In the pictures taken immediately before the assassination, the murderer of Russia’s ambassador to Turkey is shown standing directly behind him adopting the posture of a bodyguard. And then, right in front of the cameras set up in a gallery for the opening of a photographic exhibition, he shoots. What ensues is, deliberately one assumes, pure Hollywood, a killing designed for maximum impact. The grotesque act and its aftermath are captured in video footage and still images that have a cinematic, chilling, compelling quality.
Andrei Karlov, Moscow’s ambassador to the Turkish capital Ankara, was confirmed dead by Russia’s Foreign Ministry shortly afterwards. The killer has been named as Mevlut Mert Altintas, an off-duty Turkish police officer. He said in shouts as his victim lay dying that he had acted in revenge for Russian involvement in Syria. The Turkish government has said he has been “neutralised,” which may mean either killed or captured.
It is understandable after a year of such turmoil and of myriad unprecedented outcomes that people are more than a little jumpy about this shooting. Along with the pictures being flashed around the internet (in your timeline whether you wanted it or not) went instant analysis comparing what has just happened to the assassination that sparked the industrialised mass slaughter of the First World War.
But the Sarajevo comparison simply makes no sense whatsoever. In August 1914 the assassination of Archduke Franz Ferdinand, heir to the throne of the Austro-Hungarian Empire, set off a chain of events that pulled in Russia in defence of its ally Serbia, when Austria-Hungary, supported by Germany, declared war on Serbia.

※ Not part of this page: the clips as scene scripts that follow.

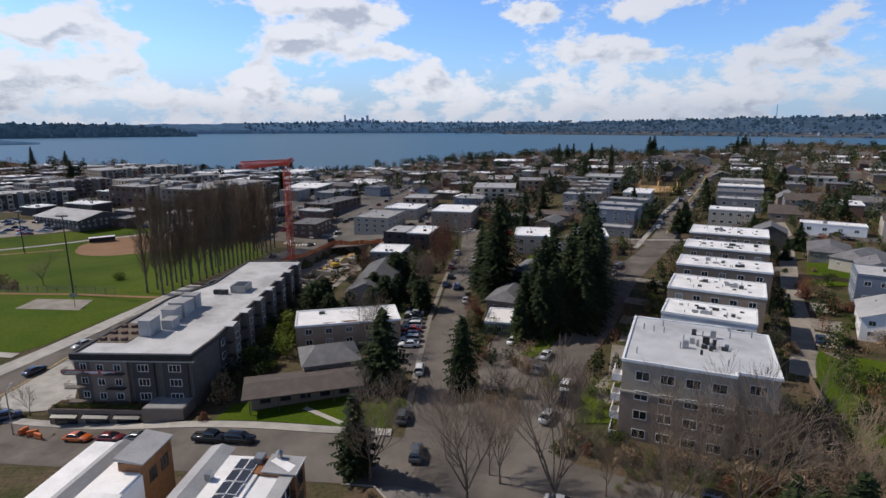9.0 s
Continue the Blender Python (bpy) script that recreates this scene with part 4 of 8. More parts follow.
def poplar(seed, h):
    rr = random.Random(seed)
    segs = []
    p = Vector((0, 0, -0.3))
    n = 16
    axis_pts = []
    for k in range(n):
        q = Vector((rr.uniform(-0.12, 0.12) * (k > 2), rr.uniform(-0.12, 0.12) * (k > 2), h * (k + 1) / n * 0.97))
        segs.append((p, q, 0.30 * (1 - k / n) + 0.03, 0.30 * (1 - (k + 1) / n) + 0.03, 0))
        axis_pts.append((p, q))
        p = q
    for k in range(64):
        f = rr.uniform(0.13, 0.93)
        base = Vector((0, 0, h * f))
        a = rr.uniform(0, 2 * math.pi)
        out = rr.uniform(0.16, 0.38)
        d = Vector((math.cos(a) * out, math.sin(a) * out, 1))
        grow(rr, base, d, h * rr.uniform(0.10, 0.17) * (1.25 - f * 0.5), 0.055, 3, segs, 0.1, (3, 3), (10, 26), (0.55, 0.8), 0.3, 5, 2)
    return tree("poplar_tree", limbs_mesh(segs, {0}, "trunk", bark), limbs_mesh(segs, {3, 4, 5}, "crown", poplar_m, minr=0.04), "tall narrow bare poplar in a street row", "tree", group="poplar row")


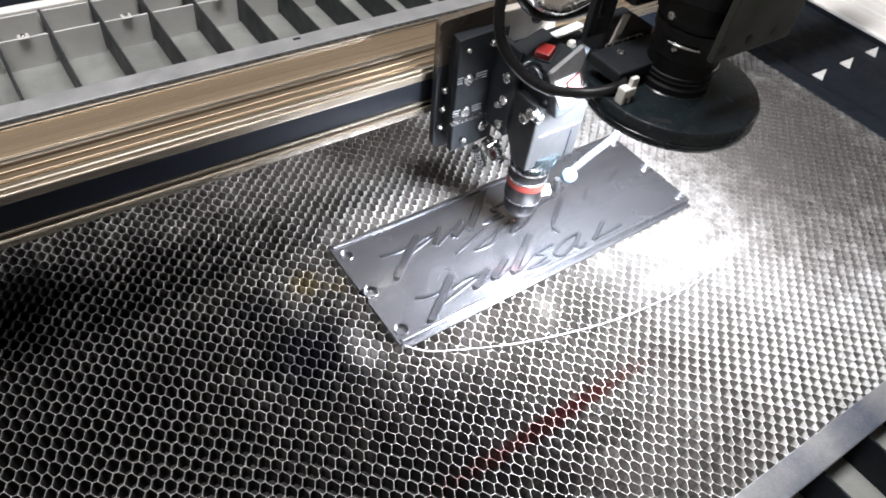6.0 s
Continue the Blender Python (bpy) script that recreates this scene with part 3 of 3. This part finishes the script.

Other than today’s murder and the murder of the Archduke happening in very roughly the same part of the world – but actually they took place 1000 miles apart – there are few parallels.
Russia and Turkey have been rebuilding their relationship this year and are almost allies again. In August, President Erdogan travelled to St. Petersburg to meet the Russian President Vladimir Putin. Both promised to restore relations, which had been damaged when Turkish forces shot down a Russian jet in November 2015 over Syria. The Russians introduced a boycott that denied Turkey the trade of Russian tourists. At St Petersburg the pair shook hands and set about scrapping sanctions.
The Turkish government had originally been convinced that Assad of Syria was done for when the rebellion against him began and predicated its policy on an expectation that that he would fall. Meanwhile, the Russians looked for a chance to save their ally Assad, and were gifted it by Western weakness in 2012 and 2013. When Assad duly survived, and with Russia angry over Turkey’s then closeness to the West (it is a member of Nato and in talks with the EU), the events of the summer cleared the way for a change in Erdogan’s policy.
Following the coup attempt in Turkey this summer, Putin was straight on the phone to Erdogan offering him good wishes and support. Since then, the pair have become perfectly aligned on the question of clamping down on dissent, with Erdogan purging the Turkish armed forces and civic institutions. Tonight the Russians have issued a statement saying that they have been assured by Erdogan’s officials that there will be a full investigation and punishment for the perpetrators. The Turkish government has condemned an act of terrorism.
The assassination is certainly a shocking, grave development. Not least because a diplomat lies dead and international norms have been violated. Still, the murder seems more likely to push Erdogan and Putin even closer together, giving a further impetus to the former’s crackdown against terrorists and internal opponents, and ammunition to the latter as he builds alliances and divides the West. It is certainly a dark day, as it will pull Turkey ever more into the orbit of Russia and Putin, but it is not the start of a Third World War.